When Capdepera Had Its Own Ship

While Capdepera is this weekend celebrating its mediaeval past by staging the annual market, more recent history would seem to have gone unnoticed.

Llevant was the name of a publication printed in Arta. An edition from May 1919 contained a news item which referred to an historic occasion on the fourth of that month. It had to do with the launch of a vessel, a "pailebot" or pilot's ship in English. The report says that on the morning of that day a great number of people appeared. They arrived on bicycles, in carriages or on foot. They went to Calarajada, which was how it was spelt and which was also styled locally as Calarretjada. Among their number was the local rector, Joan Torrandell, who was to perform the blessing. The launch was of the first ship of this type to be built in Capdepera, and its name, appropriately enough, was Capdepera.

With two masts, twenty-seven metres length and displacement of 200 tonnes, the ship wasn't particularly remarkable, but it was a first for the small port. Moreover, it had an engine, which cost almost as much as the rest of the ship. All told, the price was 56,745 pesetas; 24,000 of these were for the engine. Unremarkable or not, it became the "jewel" of the port's nautical industry, until then confined to the making of traditional fishing boats. The Capdepera was a merchant ship. Two days after the launch and the blessing, its skipper Colau Garau took it to Palma with a cargo of wood.

One of two Ferragut brothers, Antoni, was behind the building of the ship at the Na Ferradura yard. Others involved with the project were Colau Garau, Margalida Garau and Antoni Moll. As was common then (and still is), the reporting identified these people with their nicknames. Colau, for example, was "Bombu"; Margalida was "Bomba". So all in all, the launch was a grand occasion and represented a notable development for the local economy, which at that time was reliant on the sale of almonds, pigs and wicker products made from palms.

There was, however, another line of business, an emerging one. In the early part of the last century, Cala Ratjada was one of three centres of tourism (such as it was) away from Palma; Puerto Pollensa and Puerto Soller were the other two. Cala Ratjada was made fashionable by prominent Majorcans, none more so than Joan March. With the riches gained from his smuggling, March's palace was built, the Sa Torre Cega estate having been bought in 1915. The first and only Majorcan to be prime minister of Spain, Antoni Maura, had a summer residence not far from the March mansion.

By the time that the idea for the building of the ship cropped up, Cala Ratjada was a summer destination for members of Arta society, for the wealthy in Manacor and Sineu and also for people from Catalonia and Madrid. The appeal was enhanced when in the same year as the launch, a magazine in Barcelona profiled Cala Ratjada and in particular an inn where the lobster was exceptional. The inn was called Cas Bombu. The owner was the skipper of the ship. The following year, there were no rooms for rent to be found in Cala Ratjada; they had all been booked. Cas Bombu could itself accommodate up to forty people. The Hotel Hostal Cas Bombu survives to this day.

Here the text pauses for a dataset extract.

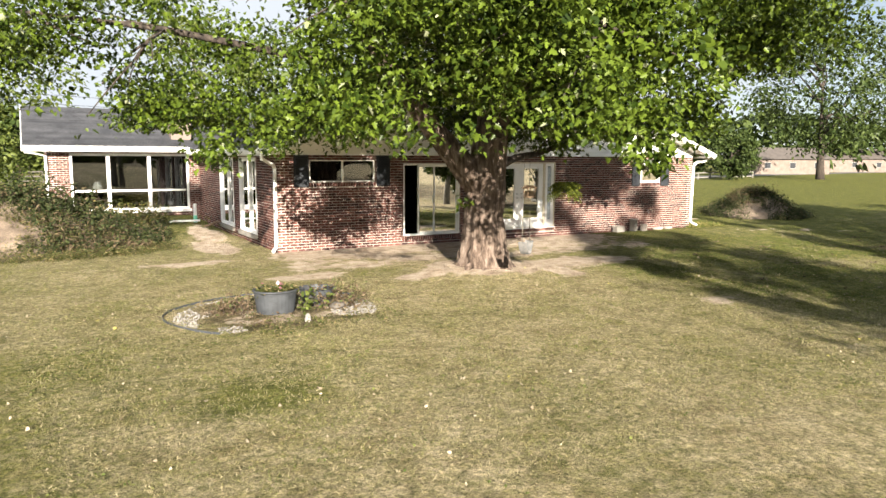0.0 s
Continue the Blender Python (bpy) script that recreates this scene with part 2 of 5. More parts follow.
BLIND = material("pale_blind", [(0.42, 0.41, 0.39), (0.55, 0.54, 0.51)], 3, 0.9)
METAL = material("brushed_metal", [(0.45, 0.45, 0.45), (0.6, 0.6, 0.6)], 20, 0.35, metal=0.9)
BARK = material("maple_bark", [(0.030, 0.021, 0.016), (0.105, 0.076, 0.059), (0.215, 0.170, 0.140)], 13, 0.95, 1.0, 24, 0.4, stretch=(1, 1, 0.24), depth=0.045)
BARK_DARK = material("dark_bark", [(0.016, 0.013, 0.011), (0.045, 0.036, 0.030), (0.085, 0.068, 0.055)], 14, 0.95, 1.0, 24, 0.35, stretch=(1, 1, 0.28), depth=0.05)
BARK_GREY = material("grey_bark", [(0.12, 0.11, 0.095), (0.24, 0.22, 0.19)], 6, 0.95, 0.8, 20, 0.3, stretch=(1, 1, 0.3))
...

One hundred years ago, therefore, Cala Ratjada was enjoying - in relative terms - a boom, courtesy of the new industry of tourism and the new ship. Yet for all this, it tends to be overlooked when consideration is given to, for instance, the development of tourism. Perhaps this owed something to its remoteness, which was to be seen as an advantage in the 1930s when German Jews and pacifists congregated there. Or maybe it was because in those early years, it wasn't en vogue for foreigners to the degree that Pollensa and Soller were; it wasn't the Tramuntana and hadn't been promoted to anything like the same extent by, for instance, the painters.

In another respect, Cala Ratjada has seemed to be overlooked in recent days. There may have been reports of the one-hundredth anniversary of the launch of the Capdepera, but if there have been, I haven't come across any. Yet it was an important development and should be seen so, especially now when there is gathering interest in celebrating Majorca's maritime history and creating museum space to remember this heritage.